Dr Louise Rowntree is an early-mid career scientist with extensive expertise in viral immunology in vulnerable populations. Louise completed her PhD in 2016 at Monash University investigating human cross-reactive CD8+ T-cells in viral infections. She joined Professor Tony Purcell's Laboratory (Monash) between 2016 - 2018 to further explore T-cell cross-reactivity between viral and self-antigens and identify allopeptides. Louise joined Professor Katherine Kedzierska’s Laboratory at the Doherty Institute in 2019, where her work focuses on dissecting anti-viral responses in high-risk groups, including First Nations peoples, patients with co-morbidities, children and pregnant women, with an emphasis on T-cell epitope identification and T-cell responses associated with severe disease.
Louise has worked in viral T-cell immunity since 2011, most recently on influenza and SARS-CoV-2. She has published a number of peer-reviewed research articles, exemplified by a world-first report of a SARS-CoV-2 CD8+ T-cell specificity early in the pandemic (PNAS-2020) and publications detailing the establishment of SARS-CoV-2-specific T-cells following COVID-19 infection in adults (Immunity-2021) and children (Immunity-2022). She is the recipient of an Australian Postgraduate Award (2012), Best Oral European Federation for Immunogenetics (2015), Rutherford Fellowship (2018) and Keystone Symposia Scholarship (2022). Her emerging international profile is recognised by internationally invited talks and selected international abstract presentations with travel grants and speaker prizes.

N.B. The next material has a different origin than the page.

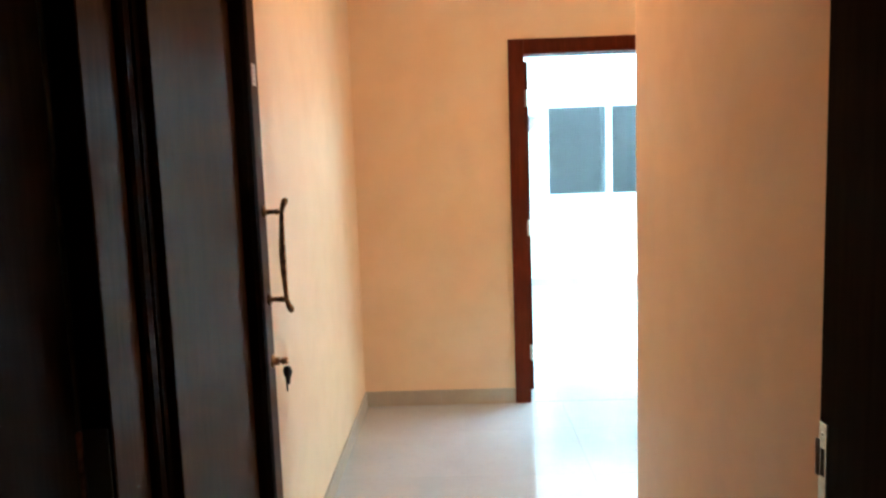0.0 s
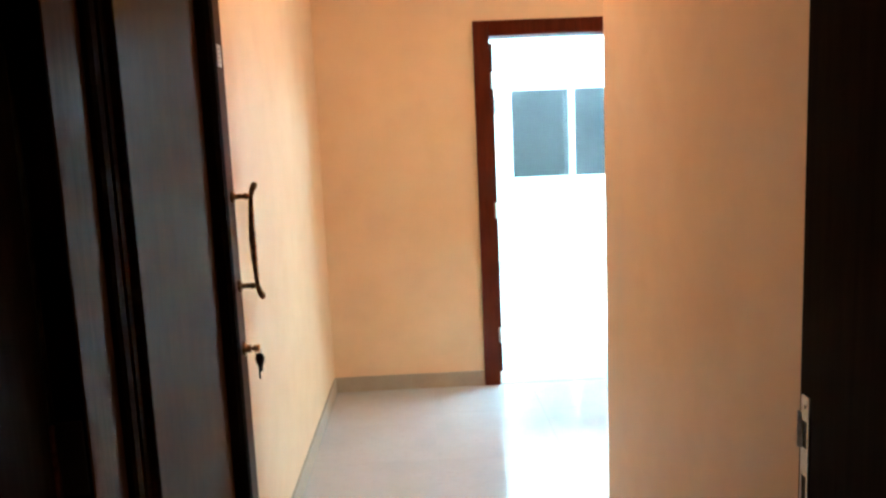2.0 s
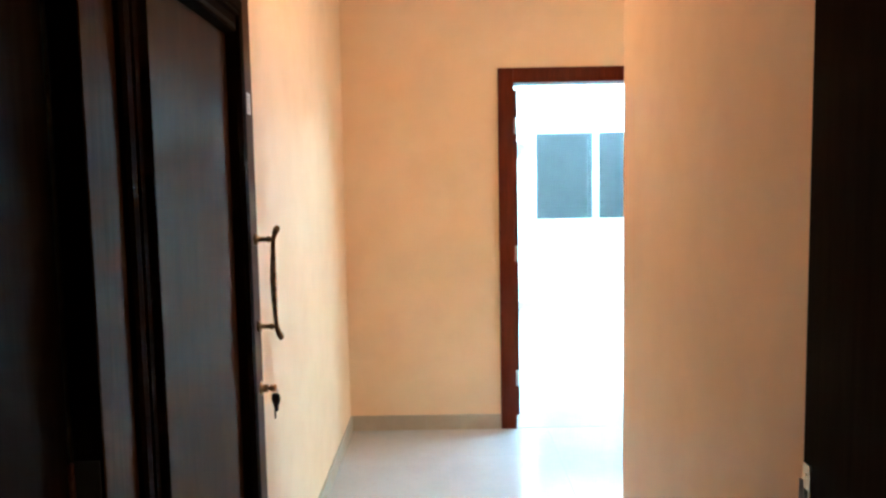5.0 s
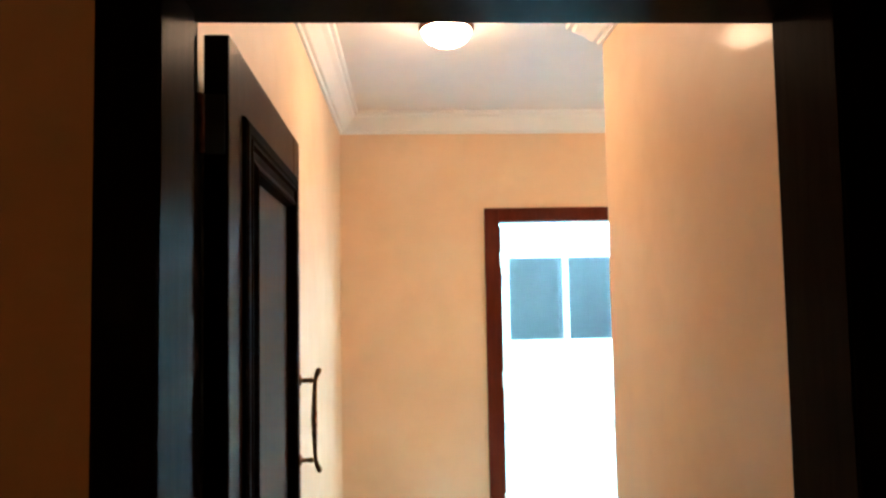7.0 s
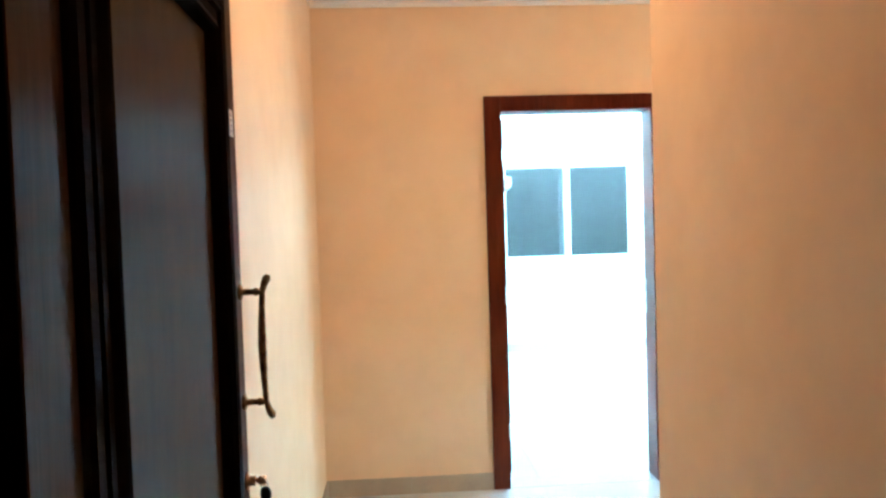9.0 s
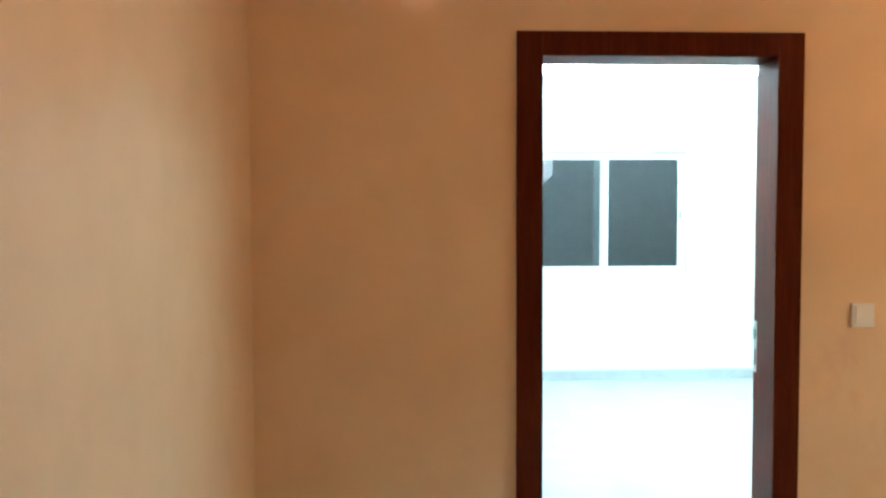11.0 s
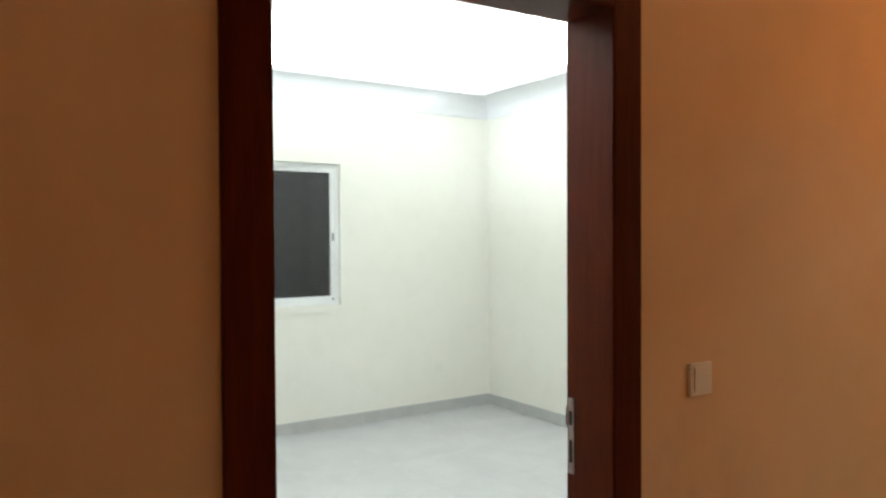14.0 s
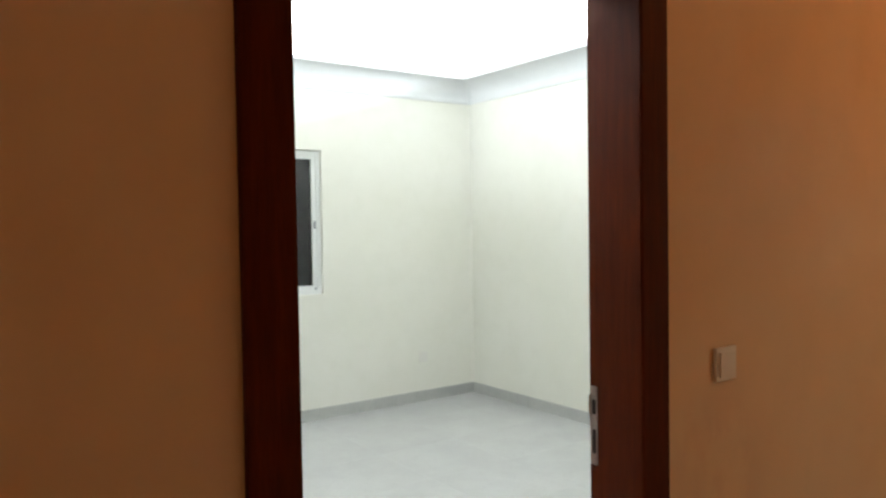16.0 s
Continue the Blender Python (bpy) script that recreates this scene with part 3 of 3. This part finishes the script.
# lamp added out of view round the corner, to warm the far wall's right
lamp3 = tagged(copy_thing(lamp, Matrix.Translation((3.9, 2.62, Z_HALL))), "unseen warm glass dome lamp with a bronze ring, added round the corner", "ceiling lamp", "hall ceiling lamps")
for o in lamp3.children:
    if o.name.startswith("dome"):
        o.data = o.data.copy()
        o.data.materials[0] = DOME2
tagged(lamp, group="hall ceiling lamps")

# unseen lamp, added to brighten the landing wall
lamp2 = thing("ceiling_lamp", -0.9, -2.1, 2.8, "unseen dim warm dome lamp added on the landing ceiling", "ceiling lamp")
part("base_ring", lathe(bmesh.new(), (0, 0, 0), [(0.10, 0.0), (0.128, 0.0), (0.130, -0.008), (0.122, -0.018), (0.10, -0.018)]), PLASTIC, lamp2)
part("dome", lathe(bmesh.new(), (0, 0, -0.018), [(0.117, 0.0), (0.116, -0.010), (0.106, -0.029), (0.088, -0.045), (0.064, -0.056), (0.035, -0.063), (0.010, -0.065)]), DIMDOME, lamp2, "dim frosted glass dome")

switch = thing("light_switch", 2.674, Y_FAR, 1.166, "white plastic light switch on the cream wall", "light switch")
part("plate", boxes((-0.043, -0.010, -0.043, 0.043, 0.0, 0.043), bevel=0.003), PLASTIC, switch)
part("rocker", boxes((-0.030, -0.014, -0.031, 0.030, -0.0095, 0.031), bevel=0.002), PLASTIC, switch)

# ---- bedroom things ----
win = tagged(obj("window_1", boxes((WX0 + 0.001, Y_WIN + 0.022, WZ0 + 0.001, WX0 + 0.035, Y_WIN + 0.11, WZ1 - 0.001), (WX1 - 0.035, Y_WIN + 0.022, WZ0 + 0.001, WX1 - 0.001, Y_WIN + 0.11, WZ1 - 0.001),
                                   (WX0 + 0.035, Y_WIN + 0.022, WZ0 + 0.001, WX1 - 0.035, Y_WIN + 0.11, WZ0 + 0.035), (WX0 + 0.035, Y_WIN + 0.022, WZ1 - 0.035, WX1 - 0.035, Y_WIN + 0.11, WZ1 - 0.001)), ALU), "white aluminium sliding window, dark night outside", "window", kind="structure")


def sash(x0, x1, y, latch_x):
    w, z0, z1 = 0.040, WZ0 + 0.028, WZ1 - 0.028
    f = part("sash", boxes((x0, y, z0, x0 + w, y + 0.028, z1), (x1 - w, y, z0, x1, y + 0.028, z1), (x0 + w, y, z0, x1 - w, y + 0.028, z0 + w), (x0 + w, y, z1 - w, x1 - w, y + 0.028, z1)), ALU, win)
    pane = part("pane", boxes((x0 + w - 0.006, y + 0.011, z0 + w - 0.006, x1 - w + 0.006, y + 0.017, z1 - w + 0.006)), GLASS, f, "dark window pane")
    part("latch", boxes((latch_x - 0.009, y - 0.012, 1.51, latch_x + 0.009, y, 1.57), bevel=0.003), GREYPLASTIC, f)
    part("corner_block", boxes((x1 - 0.030, y - 0.003, z0 + 0.004, x1 - 0.012, y, z0 + 0.024), bevel=0.001), GREYPLASTIC, f)
    return f


sash(2.132, 2.872, Y_WIN + 0.060, 2.152)
sash(2.857, 3.597, Y_WIN + 0.030, 3.577)
part("interlock_strip", boxes((2.778, Y_WIN + 0.092, WZ0 + 0.036, 2.840, Y_WIN + 0.104, WZ1 - 0.036), bevel=0.002), DARKALU, win, "dark grey strip behind the glass")
part("surround", boxes((WX0 - 0.06, Y_WIN - 0.012, WZ0 - 0.06, WX1 + 0.06, Y_WIN - 0.0005, WZ0), (WX0 - 0.06, Y_WIN - 0.012, WZ0, WX0, Y_WIN - 0.0005, WZ1), (WX1, Y_WIN - 0.012, WZ0, WX1 + 0.06, Y_WIN - 0.0005, WZ1), (WX0 - 0.06, Y_WIN - 0.012, WZ1, WX1 + 0.06, Y_WIN - 0.0005, WZ1 + 0.06)), BEDWALL, win, "raised plaster band")

socket = thing("wall_socket", 4.565, Y_WIN, 0.385, "white plastic wall socket low on the pale wall", "socket")
part("plate", boxes((-0.043, -0.009, -0.043, 0.043, 0.0, 0.043), bevel=0.003), PLASTIC, socket)
part("insert", boxes((-0.026, -0.011, -0.026, 0.026, -0.0085, 0.026), bevel=0.002), PLASTIC, socket)

sheet = bmesh.new()
rows_ = []
for i in range(9):
    u = i / 8
    x, y = 1.5565 + 0.076 * u ** 1.4, 3.965 + 0.075 * math.sin(u * 1.7)
    lo, hi = 1.645 + 0.05 * u * u, 1.765 - 0.012 * u
    rows_.append([sheet.verts.new(Vector((x, y + 0.006 * math.sin(3 * k), lo + (hi - lo) * k / 4))) for k in range(5)])
for r0, r1 in zip(rows_, rows_[1:]):
    for k in range(4):
        sheet.faces.new((r0[k], r1[k], r1[k + 1], r0[k + 1])).smooth = True
bmesh.ops.solidify(sheet, geom=sheet.faces[:], thickness=0.001)
tagged(obj("paper_sheet", sheet, LEAFPAPER), "curled white paper stuck to the open bedroom door", "paper")

# the side room's lamp shines into the hall under the head of its doorway
side_lamp = tagged(copy_thing(lamp, Matrix.Translation((6.4, 1.75, Z_HALL))), "lit cool white glass dome lamp on the side room ceiling", "ceiling lamp")
for o in side_lamp.children:
    if o.name.startswith("dome"):
        o.data = o.data.copy()
        o.data.materials[0] = SIDEGLOW

# unseen fixture added for the fill that pales the left passage wall
panel_lamp = thing("wall_lamp", 7.4, 2.90, 2.22, "unseen lit square panel lamp added on the side room wall", "wall lamp")
part("frame", boxes((-0.05, -0.24, -0.24, 0, 0.24, 0.24), bevel=0.004), PLASTIC, panel_lamp)
part("diffuser", boxes((-0.055, -0.22, -0.22, -0.0502, 0.22, 0.22)), SIDEPANEL, panel_lamp)

# ---- floor: slab and tiles ----
floor = setting("floor", boxes((X_L - 0.1, -0.095, -0.06, 7.4, Y_WIN + 0.1, -0.006)), GROUT, "polished cream floor tiles with fine joints", "floor")
tile_bm = boxes((-0.2996, -0.2996, -0.010, 0.2996, 0.2996, 0.0), bevel=0.0)
tile_me = bpy.data.meshes.new("tile")
tile_bm.to_mesh(tile_me)
tile_bm.free()
tile_me.materials.append(TILE)
for i in range(12):
    for j in range(13):
        tx, ty = X_L + 0.3 + i * 0.6, Y_IN + 0.3 + j * 0.6
        if (tx > 2.2 and ty < 1.5) or (tx > 5.5 and ty > 4.0):
            continue
        t_ob = new("tile", tile_me)
        t_ob.parent = floor
        t_ob.location = (tx, ty, random.uniform(-0.0004, 0.0))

Professor Katherine Kedzierska’s team researches immunity to viral infections, especially the newly emerged SARS-CoV-2 and influenza viruses. Her work spans basic research from mouse experiments to human immunity through to clinical settings, with particular focus on understanding universal CD8+ T cell immunity to respiratory viruses. Her studies aim to identify key correlates of severe and fatal respiratory disease in high-risk groups including children, the elderly, Australian First Nations people, pregnant women and patients with co-morbidities.